Moreover, the petitioner did not present a reasonable excuse for his failure to timely serve the notice of claim and for the approximate nine-month delay in serving the notice of claim. The mother's ignorance of the law requiring timely service of the notice of claim within 90 days does not suffice (see Matter of Clarke v Veolia Transp. Servs., Inc., 204 AD3d 666 [2022]; Matter of Bell v City of New York, 100 AD3d 990, 990 [2012]; Matter of Taylor v County of Suffolk, 90 AD3d 769, 770 [2011]). Further, the petitioner did not supply the requisite nexus between his infancy and the delay in filing the notice of claim (see I.N. v City of Yonkers, 203 AD3d 721 [2022]; see also J.G. v Academy Charter Elementary Sch., 204 AD3d 643, 645 [2022]; Matter of Quinones v City of New York, 160 AD3d 874, 876 [2018]; Matter of D.M. v Center Moriches Union Free Sch.

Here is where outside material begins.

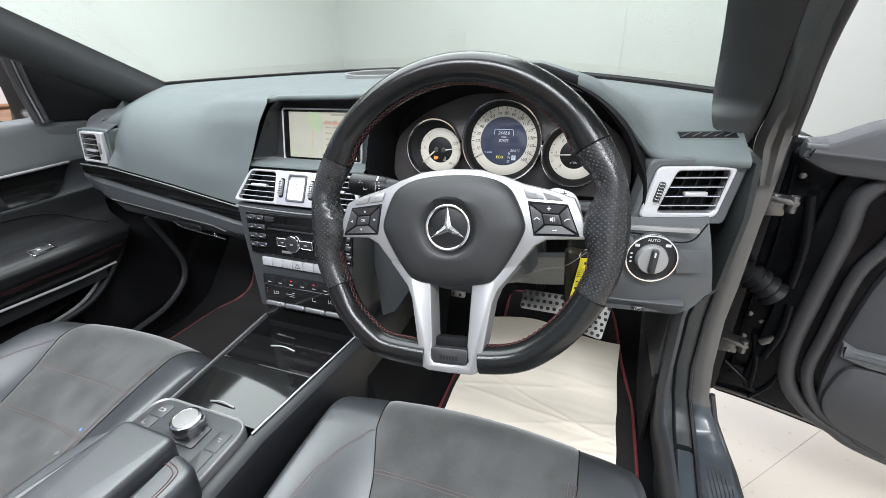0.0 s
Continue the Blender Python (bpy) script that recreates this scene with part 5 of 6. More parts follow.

Dist., 151 AD3d at 972).

[*3] Finally, the petitioner presented no "evidence or plausible argument" that his delay in serving a notice of claim did not substantially prejudice the respondents in defending on the merits (Matter of Newcomb v Middle Country Cent. Sch. Dist., 28 NY3d at 466; see Matter of Government Empls. Ins. Co. v Suffolk County Police Dept., 152 AD3d 517, 519 [2017]).

Accordingly, the Supreme Court providently exercised its discretion in denying the petition and dismissing the proceeding.

The parties' remaining contentions either are without merit or have been rendered academic in light of our determination. Iannacci, J.P., Zayas, Genovesi and Ford, JJ., concur.